Reports out today from the The Washington Post and Reuters say that the European Commission (EC) is readying a second multibillion-euro fine against Google parent Alphabet. Beyond the fine, the EC will likely demand changes in the company’s rules for phone makers using Android.

Currently, Android handset makers, such as Samsung, must comply with certain requirements surrounding pre-installation of selected Google apps (e.g., search, maps, YouTube) if they want to provide access to the Google Play app store. The EC regards this practice as anti-competitive. Google also faced a similar though less costly rebuke in Russia over the same issue.

While nothing is certain until formal announcements are made, if Google is compelled to discontinue app pre-installation rules, it remains to be seen how the company and its services will be impacted. My guess would be not much.

Years ago, Microsoft was required to stop bundling its Explorer browser with its Windows operating system and give consumers “browser choice.” Google has rejected this comparison in the past. However, something similar might be required here.

For example, a setup process might ask people to choose a search engine or a mapping application from among several competitors. In such a hypothetical scenario, Google could still win because its apps are highly successful and better known than competitors’ in most cases. Alternatively, no search engine or mapping or video apps might be pre-installed. In another scenario, device makers could potentially sell “default” app slots to the highest bidder as a way to generate additional revenue for themselves.
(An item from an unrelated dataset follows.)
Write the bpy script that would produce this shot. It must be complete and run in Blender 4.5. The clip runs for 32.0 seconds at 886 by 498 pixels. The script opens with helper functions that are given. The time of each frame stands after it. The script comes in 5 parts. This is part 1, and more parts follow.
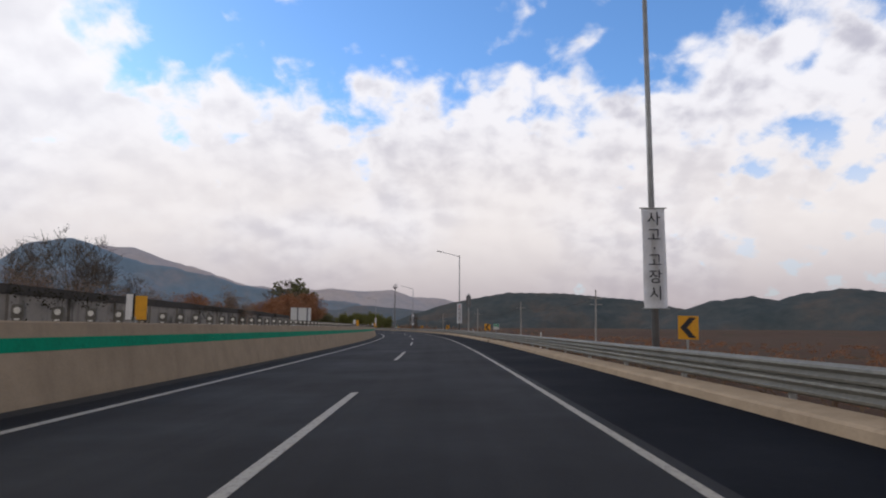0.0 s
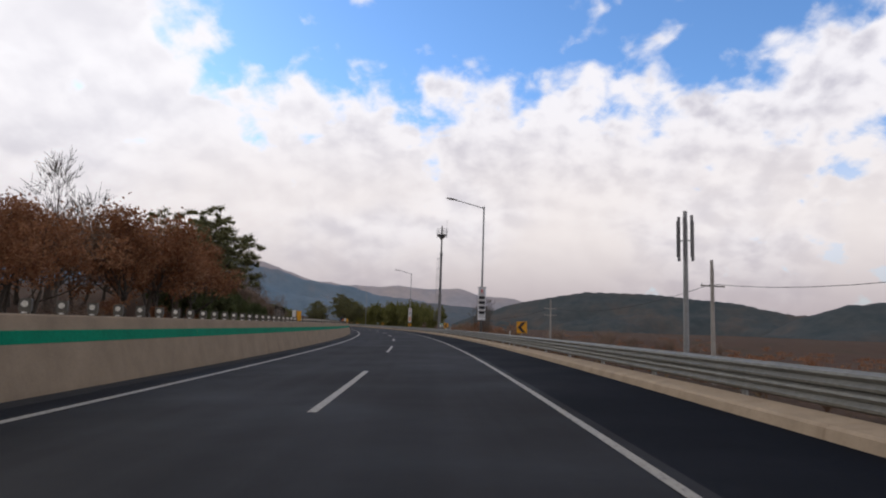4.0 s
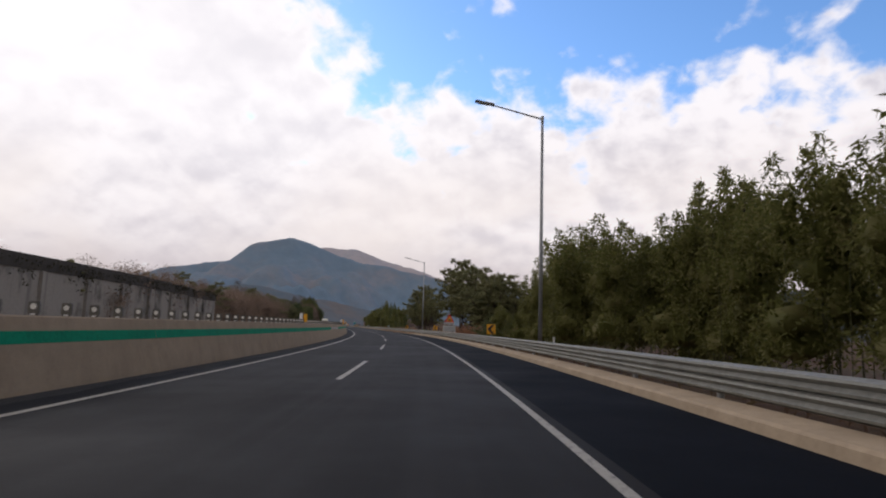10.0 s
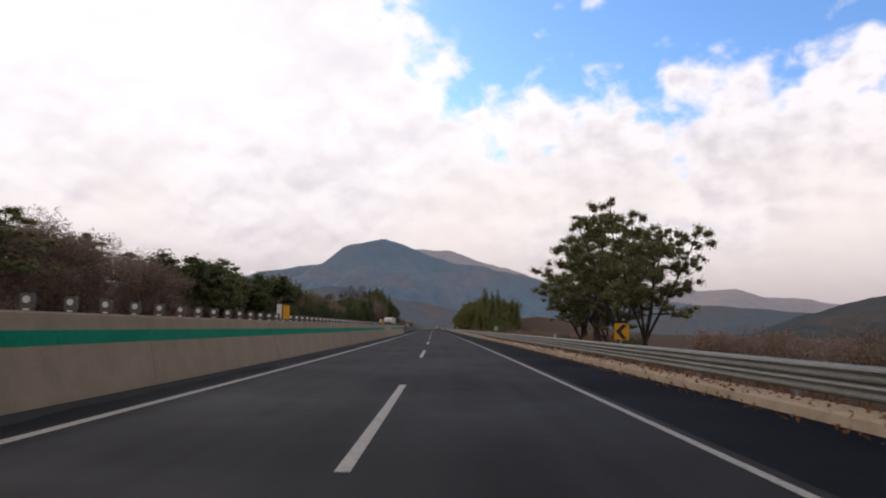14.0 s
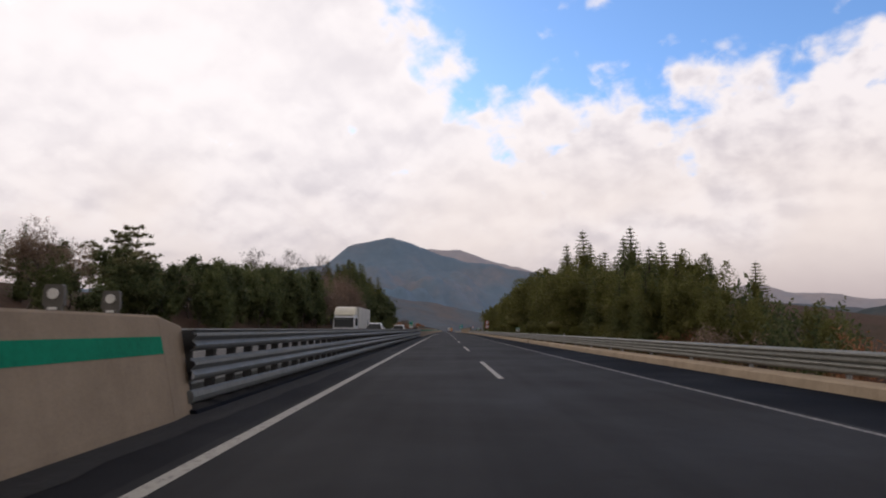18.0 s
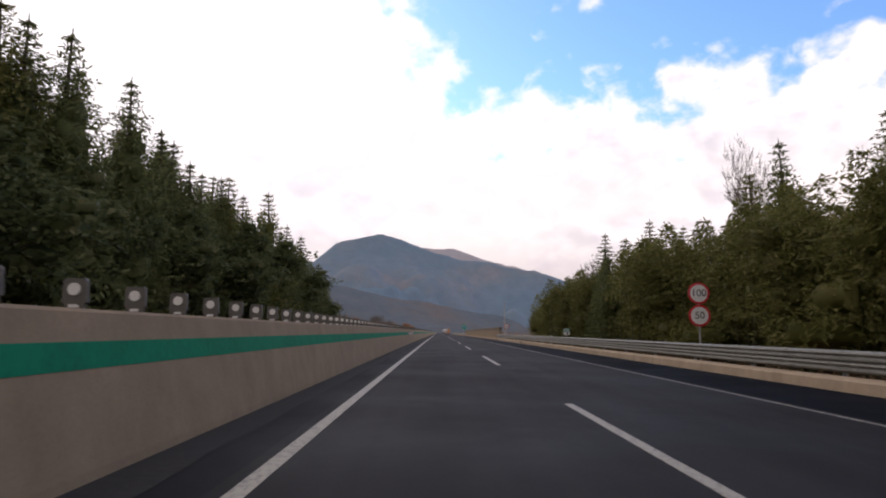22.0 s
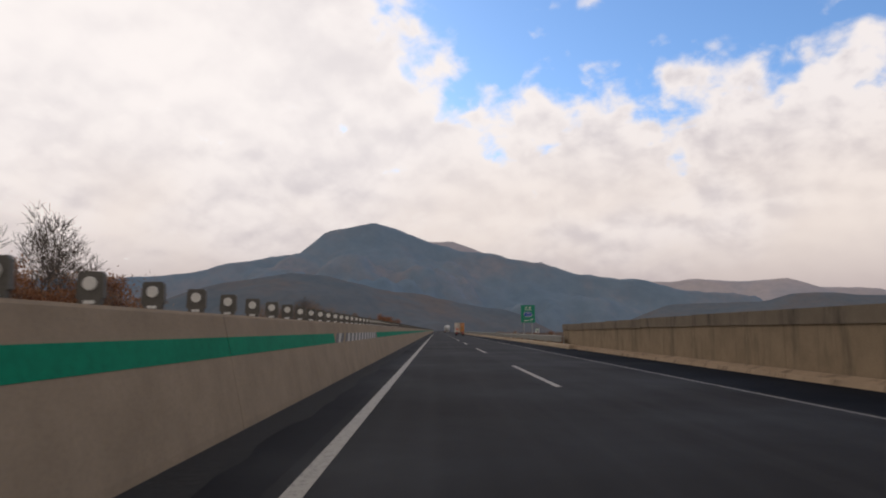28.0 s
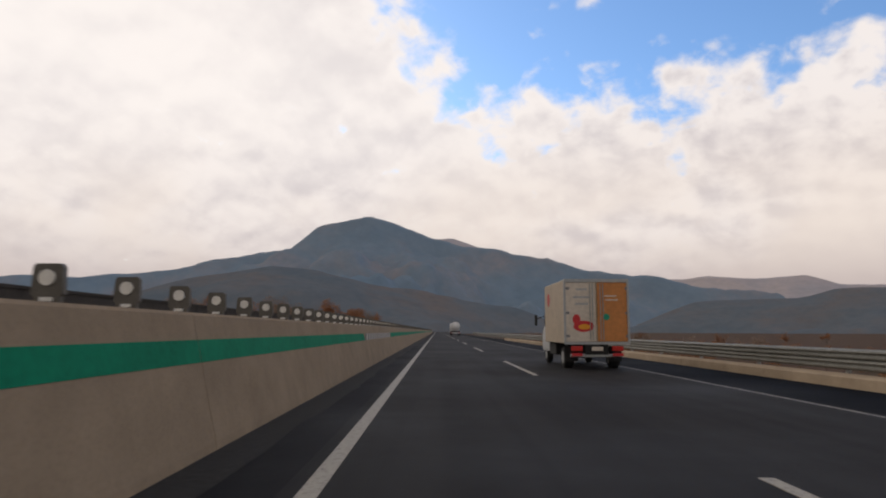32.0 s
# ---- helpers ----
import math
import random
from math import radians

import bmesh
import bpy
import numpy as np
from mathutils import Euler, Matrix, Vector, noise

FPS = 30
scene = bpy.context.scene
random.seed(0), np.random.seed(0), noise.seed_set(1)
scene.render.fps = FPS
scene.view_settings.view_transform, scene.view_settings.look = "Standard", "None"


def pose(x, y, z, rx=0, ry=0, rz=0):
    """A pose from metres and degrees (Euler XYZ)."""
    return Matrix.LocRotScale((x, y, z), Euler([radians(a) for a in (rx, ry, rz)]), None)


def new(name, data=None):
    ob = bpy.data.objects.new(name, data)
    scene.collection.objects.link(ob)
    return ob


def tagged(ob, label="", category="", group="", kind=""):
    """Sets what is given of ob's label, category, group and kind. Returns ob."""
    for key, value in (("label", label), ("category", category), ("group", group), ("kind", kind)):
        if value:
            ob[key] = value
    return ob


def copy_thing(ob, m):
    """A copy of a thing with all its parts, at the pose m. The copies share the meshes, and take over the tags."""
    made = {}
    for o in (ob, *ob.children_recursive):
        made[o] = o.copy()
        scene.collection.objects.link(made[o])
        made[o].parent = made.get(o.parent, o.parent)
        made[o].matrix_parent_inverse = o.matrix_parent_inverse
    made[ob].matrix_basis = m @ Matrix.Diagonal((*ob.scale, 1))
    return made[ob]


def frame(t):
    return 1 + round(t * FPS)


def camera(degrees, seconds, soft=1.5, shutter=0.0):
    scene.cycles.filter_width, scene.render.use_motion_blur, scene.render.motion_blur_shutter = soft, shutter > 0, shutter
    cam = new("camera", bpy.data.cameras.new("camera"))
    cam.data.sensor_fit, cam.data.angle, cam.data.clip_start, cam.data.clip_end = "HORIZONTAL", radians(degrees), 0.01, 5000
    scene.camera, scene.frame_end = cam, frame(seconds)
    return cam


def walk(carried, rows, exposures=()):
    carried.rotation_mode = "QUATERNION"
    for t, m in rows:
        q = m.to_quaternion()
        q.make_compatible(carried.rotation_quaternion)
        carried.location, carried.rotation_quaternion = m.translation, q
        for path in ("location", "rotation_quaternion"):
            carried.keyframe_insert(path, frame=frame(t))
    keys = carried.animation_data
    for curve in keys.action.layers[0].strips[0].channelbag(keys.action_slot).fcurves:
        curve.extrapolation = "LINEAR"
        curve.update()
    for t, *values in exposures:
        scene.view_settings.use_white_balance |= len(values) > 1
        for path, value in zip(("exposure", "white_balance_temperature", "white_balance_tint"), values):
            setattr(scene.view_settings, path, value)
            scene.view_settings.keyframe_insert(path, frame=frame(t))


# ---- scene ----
FOV = 68.39
ROWS = [  # seconds, x, y, z, pitch, roll, yaw
    (0.0, 1.550, 0.930, 1.181, 6.819, -0.276, -0.050),
    (0.5, 1.417, 15.202, 1.168, 6.774, -0.494, 0.192),
    (1.0, 1.171, 29.503, 1.156, 6.730, -0.712, 0.569),
    (1.5, 0.886, 43.834, 1.146, 6.679, -0.991, 1.176),
    (2.0, 0.418, 58.190, 1.137, 6.629, -1.270, 1.910),
    (2.5, -0.212, 72.585, 1.131, 6.623, -1.514, 2.851),
    (3.0, -1.074, 87.026, 1.125, 6.617, -1.758, 3.873),
    (3.5, -2.265, 101.501, 1.118, 6.673, -1.806, 4.828),
    (4.0, -3.730, 116.009, 1.109, 6.728, -1.853, 5.836),
    (4.5, -5.487, 130.525, 1.100, 6.784, -1.901, 6.936),
    (5.0, -7.533, 145.029, 1.091, 6.840, -1.949, 8.066),
    (5.5, -9.805, 159.525, 1.084, 6.780, -2.012, 9.235),
    (6.0, -12.376, 173.998, 1.078, 6.720, -2.076, 10.394),
    (6.5, -15.263, 188.411, 1.071, 6.746, -2.033, 11.688),
    (7.0, -18.427, 202.738, 1.063, 6.772, -1.990, 12.967),
    (7.5, -21.999, 216.941, 1.052, 6.834, -1.980, 14.081),
    (8.0, -25.836, 231.044, 1.044, 6.896, -1.970, 15.181),
    (8.5, -29.786, 245.023, 1.044, 6.925, -1.993, 16.148),
    (9.0, -33.954, 258.784, 1.047, 6.953, -2.015, 17.108),
    (9.5, -38.199, 272.370, 1.058, 6.963, -1.827, 18.055),
    (10.0, -42.659, 285.735, 1.071, 6.973, -1.639, 19.026),
    (10.5, -47.359, 298.892, 1.086, 7.008, -1.412, 20.183),
    (11.0, -52.285, 311.868, 1.101, 7.043, -1.185, 21.311),
    (11.5, -57.723, 324.532, 1.110, 7.087, -1.289, 22.700),
    (12.0, -63.351, 337.005, 1.122, 7.131, -1.392, 24.043),
    (12.5, -69.296, 349.268, 1.133, 7.090, -1.484, 25.295),
    (13.0, -75.422, 361.420, 1.147, 7.050, -1.576, 26.418),
    (13.5, -81.635, 373.507, 1.164, 7.011, -1.327, 26.976),
    (14.0, -87.972, 385.512, 1.184, 6.972, -1.079, 27.399),
    (14.5, -94.415, 397.466, 1.206, 7.013, -0.823, 27.870),
    (15.0, -100.952, 409.400, 1.229, 7.054, -0.567, 28.240),
    (15.5, -107.667, 421.269, 1.253, 7.043, -0.488, 28.286),
    (16.0, -114.434, 433.141, 1.279, 7.031, -0.409, 28.234),
    (16.5, -121.184, 445.081, 1.307, 6.997, -0.337, 28.251),
    (17.0, -127.982, 457.084, 1.336, 6.962, -0.265, 28.227),
    (17.5, -134.730, 469.204, 1.368, 7.052, -0.233, 28.256),
    (18.0, -141.508, 481.396, 1.400, 7.142, -0.201, 28.252),
    (18.5, -148.324, 493.636, 1.433, 7.099, -0.161, 28.097),
    (19.0, -155.151, 505.919, 1.466, 7.056, -0.120, 27.942),
    (19.5, -161.883, 518.299, 1.499, 7.110, -0.119, 27.838),
    (20.0, -168.626, 530.721, 1.533, 7.163, -0.119, 27.741),
    (20.5, -175.320, 543.194, 1.566, 7.095, -0.049, 27.687),
    (21.0, -182.011, 555.673, 1.600, 7.026, 0.022, 27.644),
    (21.5, -188.704, 568.154, 1.632, 7.153, -0.090, 27.646),
    (22.0, -195.397, 580.639, 1.662, 7.280, -0.202, 27.648),
    (22.5, -202.114, 593.088, 1.688, 7.292, -0.247, 27.752),
    (23.0, -208.807, 605.497, 1.712, 7.304, -0.292, 27.856),
    (23.5, -215.440, 617.887, 1.733, 7.270, -0.314, 27.770),
    (24.0, -222.050, 630.237, 1.752, 7.235, -0.336, 27.684),
    (24.5, -228.632, 642.582, 1.768, 7.178, -0.348, 27.672),
    (25.0, -235.218, 654.936, 1.781, 7.121, -0.360, 27.661),
    (25.5, -241.848, 667.279, 1.792, 7.112, -0.332, 27.592),
    (26.0, -248.483, 679.632, 1.801, 7.102, -0.305, 27.524),
    (26.5, -255.142, 692.020, 1.807, 7.106, -0.282, 27.502),
    (27.0, -261.835, 704.474, 1.810, 7.110, -0.259, 27.481),
    (27.5, -268.522, 717.016, 1.811, 7.083, -0.215, 27.482),
    (28.0, -275.244, 729.624, 1.809, 7.057, -0.172, 27.483),
    (28.5, -281.968, 742.317, 1.804, 7.058, -0.170, 27.441),
    (29.0, -288.729, 755.078, 1.798, 7.059, -0.167, 27.399),
    (29.5, -295.571, 767.881, 1.790, 7.086, -0.180, 27.399),
    (30.0, -302.449, 780.753, 1.781, 7.114, -0.192, 27.398),
    (30.5, -309.363, 793.641, 1.771, 7.085, -0.148, 27.419),
    (31.0, -316.271, 806.517, 1.759, 7.057, -0.105, 27.440),
    (31.5, -323.143, 819.396, 1.747, 7.074, -0.087, 27.457),
    (32.0, -330.009, 832.264, 1.733, 7.091, -0.069, 27.474),
]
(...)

If a new fine comes to pass, it will be the second major penalty suffered by Google in two EU antitrust cases. A third potential action in Europe is still pending over AdWords contracts.

Last year, Google was fined more than $2.7 billion for “abuse of market position” in shopping search. Yelp is now seeking to have the EC extend the logic of that decision into the arena of local search.

Google is appealing the first penalty and could similarly appeal any adverse outcome in the Android case. However, it will be required in the interim to comply with the EC’s directive and make changes. The company has maintained that its practices are designed ultimately for the benefit of consumers and are not anti-competitive.

US president Trump’s visit to Europe is likely to delay any announcement until after its conclusion, according to the reports.